Angesichts der sehr hohen Rate an verwaisten Werken, zB zwei Drittel der Bücher des 20 Jhdt[1]sowie 90% des Fotografien[2]gelten als verwaist, besteht ein Regelungsbedarf und der Entwurf wird daher grundsätzlich begrüßt. Ungeachtet dessen bestehen einige offenen Regelungspunkte:
Anwendungsbereich (Art 1)
Der vorliegende Richtlinienvorschlag soll nur Archive, Sammlungen, Museen und Projekte wie die Europeana privilegieren.
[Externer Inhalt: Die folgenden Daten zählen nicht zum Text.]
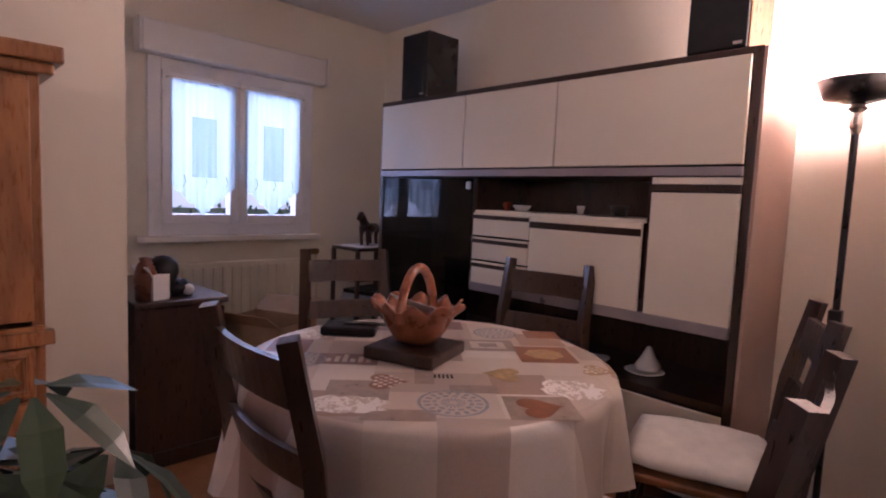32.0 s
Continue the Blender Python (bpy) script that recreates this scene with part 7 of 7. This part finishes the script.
floor_lamp(6.54, -4.485, 1.615, 0.125, black, 60, "black metal uplighter floor lamp, lit, beside the wall unit")
e = thing("wall_picture", 6.2, -3.9, 1.55, 0, "dark-framed picture on the pale dining wall", "picture")
e.matrix_basis = pose(6.214, -3.92, 1.62, 0, 0, 79.5 + 0)
part("frame", boxes([(-0.22, -0.02, 0, 0.22, 0, 0.02), (-0.22, -0.02, 0.48, 0.22, 0, 0.50), (-0.22, -0.02, 0.02, -0.20, 0, 0.48), (0.20, -0.02, 0.02, 0.22, 0, 0.48)], 0.003), dark_wood, e)
part("sheet", box(-0.20, -0.008, 0.02, 0.20, -0.002, 0.48), paint_sky, e)

# round table and its cloth
TX, TY, TR = 7.30, -3.29, 0.52
dt = thing("round_table", TX, TY, 0, 0, "round wooden dining table under a printed cloth", "table")
part("tabletop", lathe([(TR - 0.01, 0.715), (TR, 0.72), (TR, 0.742), (TR - 0.01, 0.748)], 48), dark_wood, dt)
for k in range(4):
    a = k * math.pi / 2 + 0.6
    part("leg", tube([(0.36 * math.cos(a), 0.36 * math.sin(a), 0.0), (0.40 * math.cos(a), 0.40 * math.sin(a), 0.715)], 0.03, 10), dark_wood, dt)
e = thing("round_tablecloth", TX, TY, 0.752, 229, "beige patchwork-printed tablecloth with hanging folds on the round table", "tablecloth")
bm = bmesh.new()
n_ = 96
centre = bm.verts.new((0, 0, 0))
prev = [bm.verts.new((0.28 * math.cos(2 * math.pi * k / n_), 0.28 * math.sin(2 * math.pi * k / n_), 0)) for k in range(n_)]
for k in range(n_):
    bm.faces.new((centre, prev[k], prev[(k + 1) % n_]))
for r, z, f in ((0.46, 0, 0), (0.512, 0, 0), (0.530, -0.008, 0), (0.536, -0.03, 0.2), (0.541, -0.08, 0.5), (0.547, -0.14, 0.8), (0.553, -0.20, 1.0), (0.56, -0.25, 1.15)):
    ring = []
    for k in range(n_):
        a = 2 * math.pi * k / n_
        rr = r + 0.026 * f * math.sin(11 * a + 0.6 * math.sin(3 * a)) + 0.012 * f * math.sin(23 * a)
        ring.append(bm.verts.new((rr * math.cos(a), rr * math.sin(a), z - 0.03 * f * (0.5 + 0.5 * math.sin(4 * a + 1)))))
    for k in range(n_):
        bm.faces.new((prev[k], ring[k], ring[(k + 1) % n_], prev[(k + 1) % n_]))
    prev = ring
bmesh.ops.recalc_face_normals(bm, faces=bm.faces)
dcl = part("cloth", bm, dining_cloth, e, smooth=True)


def print_ring(r0, r1, x, y, n=36, dash=0):
    bm = bmesh.new()
    for k in range(n):
        if dash and k % dash == 0:
            continue
        a, b = 2 * math.pi * k / n, 2 * math.pi * (k + 1) / n
        bm.faces.new([bm.verts.new((x + r * math.cos(t), y + r * math.sin(t), 0.0014)) for r, t in ((r0, a), (r1, a), (r1, b), (r0, b))])
    tagged(part("printed_doily", bm, paper_grey, e, "grey printed doily ring"), kind="stuff")


def heart_outline(s_):
    pts = []
    for k in range(24):
        t = 2 * math.pi * k / 24
        pts.append((s_ * math.sin(t) ** 3, s_ * (13 * math.cos(t) - 5 * math.cos(2 * t) - 2 * math.cos(3 * t) - math.cos(4 * t)) / 16))
    return pts


def heart(x, y, s_, rz, mat_, label, checks=None):
    m = pose(x, y, 0, 0, 0, rz)
    part("printed_heart", slab(heart_outline(s_), 0.0012, 0.0018), mat_, e, label, m=m)
    if checks:
        for i in range(-4, 5):
            for j in range(-5, 4):
                cx, cy = i * 0.0125, j * 0.0125
                if (i + j) % 2 == 0 and abs(cx) < s_ * 0.85 - 0.4 * max(0.0, -cy) - 0.3 * max(0.0, cy) and -s_ * 0.75 < cy < s_ * 0.55:
                    part("printed_check", box(cx - 0.005, cy - 0.005, 0.0019, cx + 0.005, cy + 0.005, 0.0023), checks, e, m=m)


def lace(x, y, rx_, ry_, seed):
    rng_ = random.Random(seed)
    pts = [(rx_ * (0.75 + 0.35 * rng_.random()) * math.cos(2 * math.pi * k / 22), ry_ * (0.75 + 0.35 * rng_.random()) * math.sin(2 * math.pi * k / 22)) for k in range(22)]
    part("printed_lace", slab(pts, 0.0005, 0.0009), lace_white, e, "white printed lace flowers", m=pose(x, y, 0))


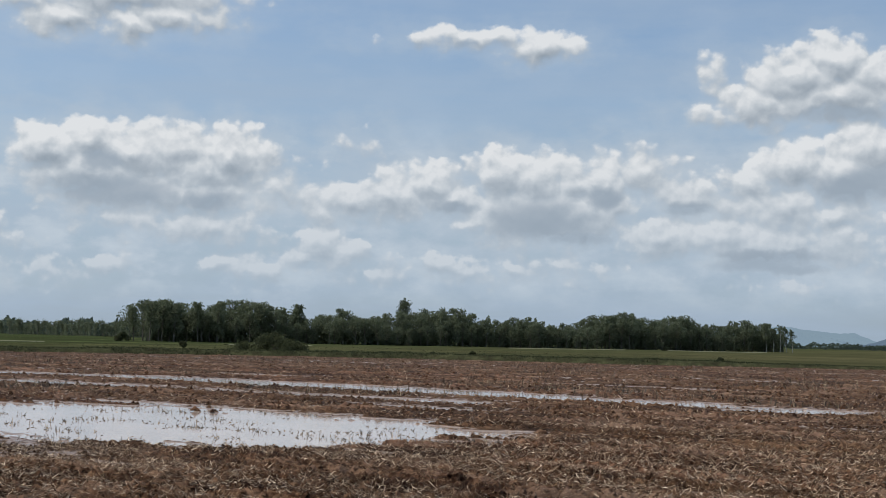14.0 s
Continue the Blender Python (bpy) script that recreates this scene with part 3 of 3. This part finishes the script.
# ---- straw and stubble ----
rng = np.random.default_rng(7)


def scatter(count, near, far, low=-64.0, high=34.0, power=1.0):
    """Places spread over a stretch of the field, denser towards the near side."""
    u = rng.random(count)
    r = near * (far / near) ** (u ** power)
    b = np.radians(rng.uniform(low, high, count))
    return r * np.sin(b), r * np.cos(b)


def straws(name, x, y, length, width, lift, mat, label, sides=3, bend=0.5, low=-0.5):
    """Bent stalks as thin three-sided tubes in one mesh."""
    n = len(x)
    z = np.maximum(ground_height(x, y)[0], low) + 0.012
    turn = rng.uniform(0, 2 * math.pi, n)
    tilt = rng.uniform(*lift, n)
    L = length * rng.uniform(0.45, 1.5, n)
    d = np.stack([np.cos(turn) * np.cos(tilt), np.sin(turn) * np.cos(tilt), np.sin(tilt)], -1)
    kink = rng.normal(0, bend, (n, 3))
    d2 = d + kink
    d2 /= np.linalg.norm(d2, axis=1)[:, None]
    p0 = np.stack([x, y, z], -1)
    p1 = p0 + d * (L * 0.5)[:, None]
    p2 = p1 + d2 * (L * 0.5)[:, None]
    side = np.cross(d, [0.13, 0.21, 0.97])
    side /= np.linalg.norm(side, axis=1)[:, None] + 1e-9
    up = np.cross(side, d)
    roll = rng.uniform(0, math.pi, n)[:, None]
    side, up = side * np.cos(roll) + up * np.sin(roll), up * np.cos(roll) - side * np.sin(roll)
    w = width * rng.uniform(0.6, 1.5, n)
    verts, faces = [], []
    ring = []
    for k, (p, s) in enumerate(((p0, 1.0), (p1, 0.9), (p2, 0.35))):
        for q in range(sides):
            ang = 2 * math.pi * q / sides
            ring.append(p + (side * math.cos(ang) + up * math.sin(ang)) * (w * s * 0.5)[:, None])
    verts = np.stack(ring, 1)
    base = np.arange(n)[:, None] * (3 * sides)
    for k in range(2):
        for q in range(sides if sides > 2 else 1):
            q2 = (q + 1) % sides
            faces.append(base + np.array([[k * sides + q, k * sides + q2, (k + 1) * sides + q2, (k + 1) * sides + q]]))
    faces = np.stack(faces, 1).reshape(-1, 4)
    ob = mesh_object(name, verts.reshape(-1, 3), faces, mat)
    return tagged(ob, label, "straw", kind="stuff")


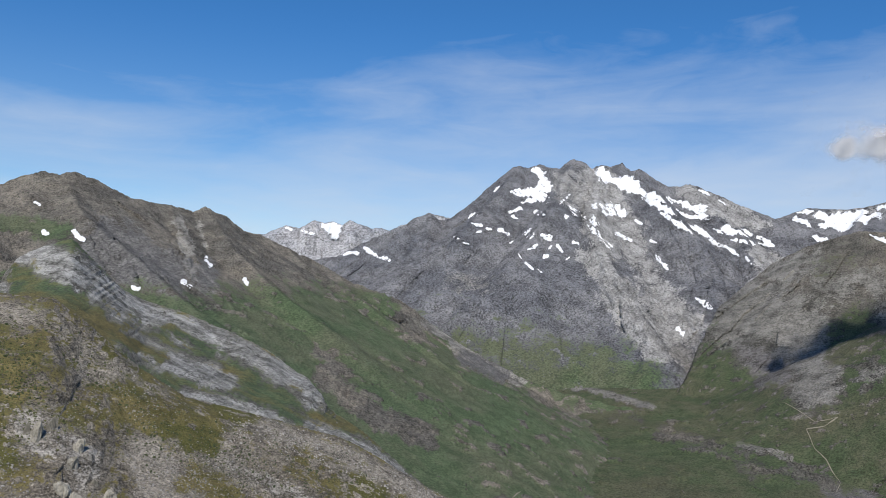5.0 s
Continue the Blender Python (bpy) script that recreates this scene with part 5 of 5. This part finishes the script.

In dieser Beschränkung liegt auch ein wesentlicher Mangel des Richtlinienvorschlags, weil durch den sehr eingeschränkten Kreis der Begünstigten zwar die Wahrscheinlichkeit einer schneller Durchsetzung im Rechtssetzungsprozess deutlich gesteigert wird, umgekehrt werden dem aber berücksichtigungswürdige andere ähnlich Nutzungen geopfert. Hat doch die Festlegung durch eine Norm typischerweise den Effekt, dass spätere Änderungen wesentlich schwieriger werden (sog „Versteinerung der Rechtslage“). Die Richtlinie dürfte daher im Fall ihres Inkrafttretens zwar das europäische Projekt „Europeana“ unterstützen, darüber hinausgehende Ausnahmen könnten aber nachhaltig behindert werden .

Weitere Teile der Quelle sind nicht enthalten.